By quantifying how a market (or segments within that market) reads the paper – RBS is based on the number of days in a week a paper is read, how completely and how much time is spent reading – a valuable benchmark is established.

This underscores two valuable points:

# 1 - A "benchmark" implies a newspaper will regularly measure how they are doing against that benchmark! In our view, that means a minimum of annually, but more often if attempting to measure progress against a specific initiative (whether or not a promotion worked, for instance). Plus, the commitment needs to be long term… readership did not fall overnight; nor, will it increase automatically by asking a few questions and making a calculation, or without sustained marketing pressure! There are no shortcuts.

# 2 - Quantifying anything makes it easier to visualize and act upon. We see this repeatedly. It’s why we spend so much time analyzing a data set and turning it into a management presentation or set of recommendations, complete with very graphic images to communicate our beliefs. It’s critical to evaluate efforts to increase any newspaper metric.

If a Publication has an RBS of 4.3 in the spring of ’02, conducts a six-month in-paper promotion campaign and then finds the RBS is now 4.5, then something has worked. So far, so good. The key is knowing what that "something" is!

RBS will not climb if specific steps – isolated to determine what is and isn’t working, if possible, are not taken.
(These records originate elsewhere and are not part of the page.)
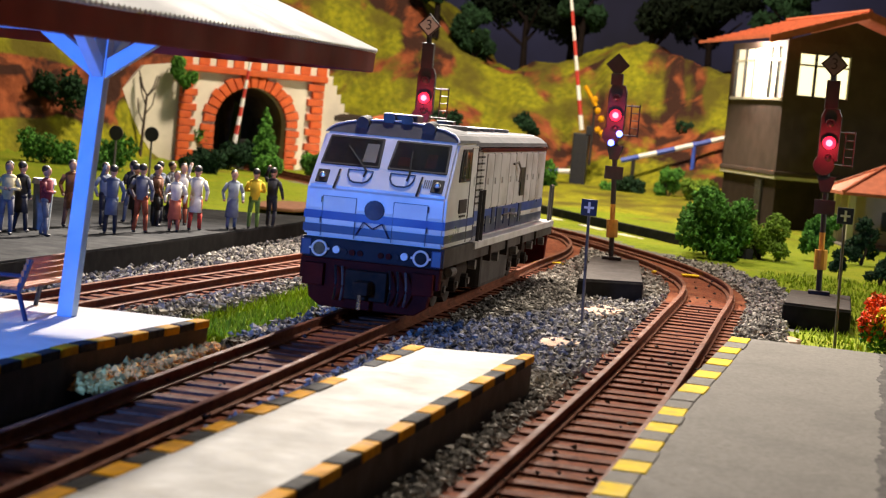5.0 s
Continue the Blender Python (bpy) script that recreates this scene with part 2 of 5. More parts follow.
def hill_material():
    """Flocked slopes that break through to red-brown rock."""
    m = bpy.data.materials.new("flock_and_rock")
    m.use_nodes = True
    nt = m.node_tree
    bs = nt.nodes["Principled BSDF"]
    bs.inputs["Roughness"].default_value, bs.inputs["Specular IOR Level"].default_value = 0.95, 0.1
    co = nt.nodes.new("ShaderNodeTexCoord")

    def grain(mm, detail, warp=0.0):
        n = nt.nodes.new("ShaderNodeTexNoise")
        n.inputs["Scale"].default_value, n.inputs["Detail"].default_value, n.inputs["Distortion"].default_value = 1000.0 / mm, detail, warp
        nt.links.new(co.outputs["Object"], n.inputs["Vector"])
        return n.outputs["Fac"]

    def between(fac, lo, hi, a=0.0, c=1.0):
        r = nt.nodes.new("ShaderNodeMapRange")
        for key, v in zip(("From Min", "From Max", "To Min", "To Max"), (lo, hi, a, c)):
            r.inputs[key].default_value = v
        nt.links.new(fac, r.inputs["Value"])
        return r.outputs["Result"]

    def blend(fac, a, c):
        x = nt.nodes.new("ShaderNodeMix")
        x.data_type = "RGBA"
        nt.links.new(fac, x.inputs[0])
        for i, v in ((6, a), (7, c)):
            if isinstance(v, tuple):
                x.inputs[i].default_value = (*v, 1)
            else:
                nt.links.new(v, x.inputs[i])
        return x.outputs[2]
    flock = blend(between(grain(4, 4), 0.35, 0.65), (0.27, 0.26, 0.015), (0.145, 0.15, 0.012))
    flock = blend(between(grain(34, 5), 0.44, 0.62), flock, (0.10, 0.085, 0.014))
    rock = blend(between(grain(9, 5), 0.35, 0.65), (0.30, 0.085, 0.034), (0.14, 0.04, 0.018))
    rock = blend(between(grain(24, 5, 1.0), 0.44, 0.55), rock, (0.04, 0.018, 0.013))
    xyz = nt.nodes.new("ShaderNodeSeparateXYZ")
    nt.links.new(co.outputs["Object"], xyz.inputs[0])

    def sums(op, a, c):
        x = nt.nodes.new("ShaderNodeMath")
        x.operation = op
        for i, v in ((0, a), (1, c)):
            if isinstance(v, float):
                x.inputs[i].default_value = v
            else:
                nt.links.new(v, x.inputs[i])
        return x.outputs[0]
    # bare crags in a band halfway up the western slope, flock above and below it
    crag = sums("MULTIPLY", between(xyz.outputs["Z"], 0.006, 0.020, 0.0, 0.36), between(xyz.outputs["Z"], 0.042, 0.056, 1.0, 0.0))
    west = sums("MULTIPLY", between(xyz.outputs["X"], -0.36, -0.325, 1.0, 0.0), sums("SUBTRACT", crag, 0.16))
    both = sums("ADD", between(xyz.outputs["Z"], -0.003, 0.012, -0.25, 0.0), west)
    add = nt.nodes.new("ShaderNodeMath")
    nt.links.new(grain(85, 6, 0.6), add.inputs[0])
    nt.links.new(both, add.inputs[1])
    nt.links.new(blend(between(add.outputs[0], 0.495, 0.54), flock, rock), bs.inputs["Base Color"])
    bp = nt.nodes.new("ShaderNodeBump")
    bp.inputs["Strength"].default_value, bp.inputs["Distance"].default_value = 1.0, 3.0 * MM
    nt.links.new(grain(7, 7), bp.inputs["Height"])
    nt.links.new(bp.outputs["Normal"], bs.inputs["Normal"])
    return m


HILL = hill_material()
DARK_CHIP = mat("dark_stone_chip", (0.03, 0.024, 0.02), (0.06, 0.045, 0.035), 1.0, 0.9, island=0.6, spec=0.05)
# leaves of unlit ridge trees: the missing light is in the near-black colour
SILHOUETTE_LEAF = mat("unlit_leaf", (0.007, 0.012, 0.007), (0.004, 0.007, 0.004), 3, 0.9, island=0.5, spec=0.08)
RED_PAINT = mat("red_paint", (0.5, 0.03, 0.02), (0.4, 0.03, 0.02), 3, 0.5)


# ---------------------------------------------------------------- mesh helpers (millimetres)
def mesh_of(bm, material, smooth=False):
    bmesh.ops.scale(bm, vec=(MM, MM, MM), verts=bm.verts)
    me = bpy.data.meshes.new("mesh")
    bm.to_mesh(me)
    bm.free()
    me.materials.append(material)
    if smooth:
        me.polygons.foreach_set("use_smooth", [True] * len(me.polygons))
    return me


def part(name, bm, material, parent=None, label="", smooth=False):
    me = bm if isinstance(bm, bpy.types.Mesh) else mesh_of(bm, material, smooth)
    ob = new(name, me)
    if parent is not None:
        ob.parent = parent
    if label:
        tagged(ob, label)
    return ob


def thing(name, place, turn, label, category, group="", kind=""):
    ob = new(name)
    ob.empty_display_size = 0.005
    ob.matrix_world = pose(place[0] * MM, place[1] * MM, place[2] * MM, 0, 0, turn)
    return tagged(ob, label, category, group, kind)


def box(x0, x1, y0, y1, z0, z1, bevel=0.0, bm=None):
    own = bm is None
    b = bmesh.new()
    m = Matrix.Translation(((x0 + x1) / 2, (y0 + y1) / 2, (z0 + z1) / 2)) @ Matrix.Diagonal((abs(x1 - x0), abs(y1 - y0), abs(z1 - z0), 1))
    bmesh.ops.create_cube(b, size=1, matrix=m)
    if bevel:
        bmesh.ops.bevel(b, geom=b.edges[:], offset=bevel, segments=2, affect="EDGES", profile=0.6)
    return b if own else join(bm, b)


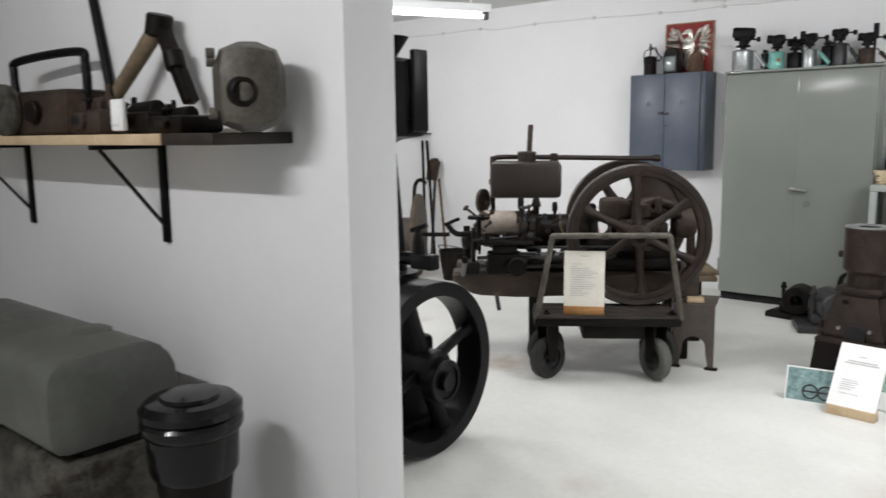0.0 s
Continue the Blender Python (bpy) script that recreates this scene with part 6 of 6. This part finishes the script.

To believe otherwise is to set up for failure.

It should come as no surprise we LOVE the idea of regular research.

Even during tough times, it should be a must.

Not an expense, but an investment that routinely delivers an ROI of 10+ times annually at the most successful newspapers. Those organizations conducting audience research (and really using the research results successfully) will sell and save far more than their competition, plus (and, this is even more important) continue to develop and deliver the product(s) readers want…they’ll exit this recession with more market share than when it started – another VERY good thing.

To really create a minimum standard, we’d love to see organizations asking 2-3 more minutes of questions when capturing RBS data to measure section readership and source of copy.

And, to be sure, demographics - at least age, gender, race, ethnicity, and HH income, are included.

Here’s why: this information is the "rubber hits the road" of making actionable RBS decisions. Without it, you won’t completely know how, or where, or with whom, you moved the needle. Even if RBS grows you won’t know how readers are acquiring the paper and navigating within newspaper sections or which sections don’t get read at all! Once related to demographics, those two elements support better marketing efforts to improve readership!

Many are contemplating measuring RBS, so, as long as the commitment is being made, we recommend as strongly as industry partners can; that it’s worth a smidgeon of a larger investment to capture the RBS information that’ll allow the RBS metric to really yield the rewards that will allow you to GROW READERSHIP. That’s all we’re saying, and isn’t that what we all want? To grow readership.

A noble cause…and, one that is possible with periodical measurements that ask the right questions.

That’s wonderful news for all of us!!